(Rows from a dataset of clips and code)
◆ ◆ ◆

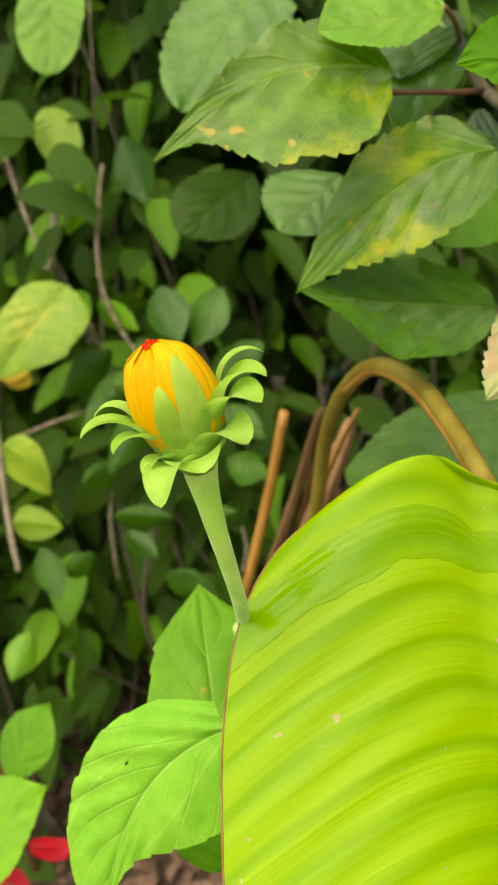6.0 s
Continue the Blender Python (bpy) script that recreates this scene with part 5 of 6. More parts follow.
tube(hibiscus_bush, "petiole", [(0.2047, 0.5514, 0.8682), (0.2131, 0.5589, 0.8631), (0.2228, 0.5614, 0.8683)], [0.0009, 0.001, 0.0013], RED_TWIG)
tube(hibiscus_bush, "petiole", [(0.1999, 0.5841, 0.9203), (0.2058, 0.5993, 0.9163), (0.2099, 0.6136, 0.9104)], [0.0008, 0.0009, 0.001], RED_TWIG)
tube(hibiscus_bush, "petiole", [(0.2117, 0.5150, 0.8928), (0.2169, 0.5346, 0.8914), (0.2221, 0.5644, 0.8899)], [0.0007, 0.0009, 0.001], RED_TWIG)
tube(hibiscus_bush, "petiole", [(0.2303, 0.5735, 0.8885), (0.2436, 0.5728, 0.8915), (0.2503, 0.5533, 0.9024)], [0.0009, 0.0009, 0.001], RED_TWIG)
tube(hibiscus_bush, "petiole", [(0.2021, 0.5734, 0.8153), (0.2147, 0.5926, 0.8057), (0.3398, 0.6386, 0.7223)], [0.0009, 0.001, 0.0014], RED_TWIG)
tube(hibiscus_bush, "petiole", [(0.2263, 0.5024, 0.8546), (0.2355, 0.5167, 0.8552), (0.2392, 0.5458, 0.8485)], [0.0009, 0.001, 0.0012], RED_TWIG)
flower = new("flower")
flower.parent = hibiscus_bush
flower["label"] = "large open crimson hibiscus flower with a long column"
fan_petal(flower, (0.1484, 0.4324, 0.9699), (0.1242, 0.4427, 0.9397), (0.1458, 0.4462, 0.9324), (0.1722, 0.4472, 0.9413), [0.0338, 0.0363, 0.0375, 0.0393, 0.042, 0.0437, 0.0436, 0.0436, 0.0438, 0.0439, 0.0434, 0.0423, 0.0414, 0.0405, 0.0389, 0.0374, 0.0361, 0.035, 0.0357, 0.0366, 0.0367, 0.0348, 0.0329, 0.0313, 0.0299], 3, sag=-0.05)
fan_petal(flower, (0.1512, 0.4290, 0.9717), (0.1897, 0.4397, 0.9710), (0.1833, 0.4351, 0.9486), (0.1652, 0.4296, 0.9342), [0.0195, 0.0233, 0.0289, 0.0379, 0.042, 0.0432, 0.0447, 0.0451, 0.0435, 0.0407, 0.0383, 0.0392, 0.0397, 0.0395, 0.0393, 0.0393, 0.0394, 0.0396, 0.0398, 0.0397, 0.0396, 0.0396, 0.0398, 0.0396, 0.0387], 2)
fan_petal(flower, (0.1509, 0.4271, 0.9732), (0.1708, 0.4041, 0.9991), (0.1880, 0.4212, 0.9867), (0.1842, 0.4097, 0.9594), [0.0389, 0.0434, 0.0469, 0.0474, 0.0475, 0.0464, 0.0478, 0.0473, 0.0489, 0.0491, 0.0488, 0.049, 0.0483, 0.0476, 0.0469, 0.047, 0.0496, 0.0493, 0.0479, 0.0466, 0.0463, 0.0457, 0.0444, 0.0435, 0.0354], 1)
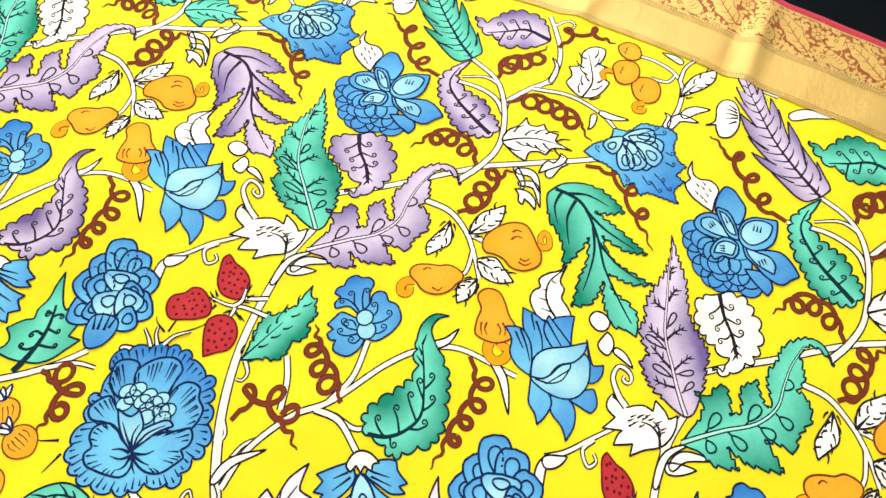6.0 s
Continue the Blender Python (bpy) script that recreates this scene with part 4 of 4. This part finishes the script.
def strawberry(d, pts):
    shape(d, pts, "red", None, 26.0, pale=0.3, gain=0.6, width=1.8)
    o = np.array(pts, float)
    c = o.mean(0)
    q = np.linspace(0, 2 * math.pi, 8)
    for i in range(len(o)):
        for f in ((0.66,) if i % 2 else (0.30, 0.70)):
            p = c + (o[i] - c) * f
            d.line(p + np.stack([np.cos(q), np.sin(q)], 1) * 1.0, 1.5, key="maroon")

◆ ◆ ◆

Print each line of the material above exactly, with the pictures removed from your copy.

THE ANSWER:
6.0 s
Continue the Blender Python (bpy) script that recreates this scene with part 5 of 6. More parts follow.
tube(hibiscus_bush, "petiole", [(0.2047, 0.5514, 0.8682), (0.2131, 0.5589, 0.8631), (0.2228, 0.5614, 0.8683)], [0.0009, 0.001, 0.0013], RED_TWIG)
tube(hibiscus_bush, "petiole", [(0.1999, 0.5841, 0.9203), (0.2058, 0.5993, 0.9163), (0.2099, 0.6136, 0.9104)], [0.0008, 0.0009, 0.001], RED_TWIG)
tube(hibiscus_bush, "petiole", [(0.2117, 0.5150, 0.8928), (0.2169, 0.5346, 0.8914), (0.2221, 0.5644, 0.8899)], [0.0007, 0.0009, 0.001], RED_TWIG)
tube(hibiscus_bush, "petiole", [(0.2303, 0.5735, 0.8885), (0.2436, 0.5728, 0.8915), (0.2503, 0.5533, 0.9024)], [0.0009, 0.0009, 0.001], RED_TWIG)
tube(hibiscus_bush, "petiole", [(0.2021, 0.5734, 0.8153), (0.2147, 0.5926, 0.8057), (0.3398, 0.6386, 0.7223)], [0.0009, 0.001, 0.0014], RED_TWIG)
tube(hibiscus_bush, "petiole", [(0.2263, 0.5024, 0.8546), (0.2355, 0.5167, 0.8552), (0.2392, 0.5458, 0.8485)], [0.0009, 0.001, 0.0012], RED_TWIG)
flower = new("flower")
flower.parent = hibiscus_bush
flower["label"] = "large open crimson hibiscus flower with a long column"
fan_petal(flower, (0.1484, 0.4324, 0.9699), (0.1242, 0.4427, 0.9397), (0.1458, 0.4462, 0.9324), (0.1722, 0.4472, 0.9413), [0.0338, 0.0363, 0.0375, 0.0393, 0.042, 0.0437, 0.0436, 0.0436, 0.0438, 0.0439, 0.0434, 0.0423, 0.0414, 0.0405, 0.0389, 0.0374, 0.0361, 0.035, 0.0357, 0.0366, 0.0367, 0.0348, 0.0329, 0.0313, 0.0299], 3, sag=-0.05)
fan_petal(flower, (0.1512, 0.4290, 0.9717), (0.1897, 0.4397, 0.9710), (0.1833, 0.4351, 0.9486), (0.1652, 0.4296, 0.9342), [0.0195, 0.0233, 0.0289, 0.0379, 0.042, 0.0432, 0.0447, 0.0451, 0.0435, 0.0407, 0.0383, 0.0392, 0.0397, 0.0395, 0.0393, 0.0393, 0.0394, 0.0396, 0.0398, 0.0397, 0.0396, 0.0396, 0.0398, 0.0396, 0.0387], 2)
fan_petal(flower, (0.1509, 0.4271, 0.9732), (0.1708, 0.4041, 0.9991), (0.1880, 0.4212, 0.9867), (0.1842, 0.4097, 0.9594), [0.0389, 0.0434, 0.0469, 0.0474, 0.0475, 0.0464, 0.0478, 0.0473, 0.0489, 0.0491, 0.0488, 0.049, 0.0483, 0.0476, 0.0469, 0.047, 0.0496, 0.0493, 0.0479, 0.0466, 0.0463, 0.0457, 0.0444, 0.0435, 0.0354], 1)
6.0 s
Continue the Blender Python (bpy) script that recreates this scene with part 4 of 4. This part finishes the script.
def strawberry(d, pts):
    shape(d, pts, "red", None, 26.0, pale=0.3, gain=0.6, width=1.8)
    o = np.array(pts, float)
    c = o.mean(0)
    q = np.linspace(0, 2 * math.pi, 8)
    for i in range(len(o)):
        for f in ((0.66,) if i % 2 else (0.30, 0.70)):
            p = c + (o[i] - c) * f
            d.line(p + np.stack([np.cos(q), np.sin(q)], 1) * 1.0, 1.5, key="maroon")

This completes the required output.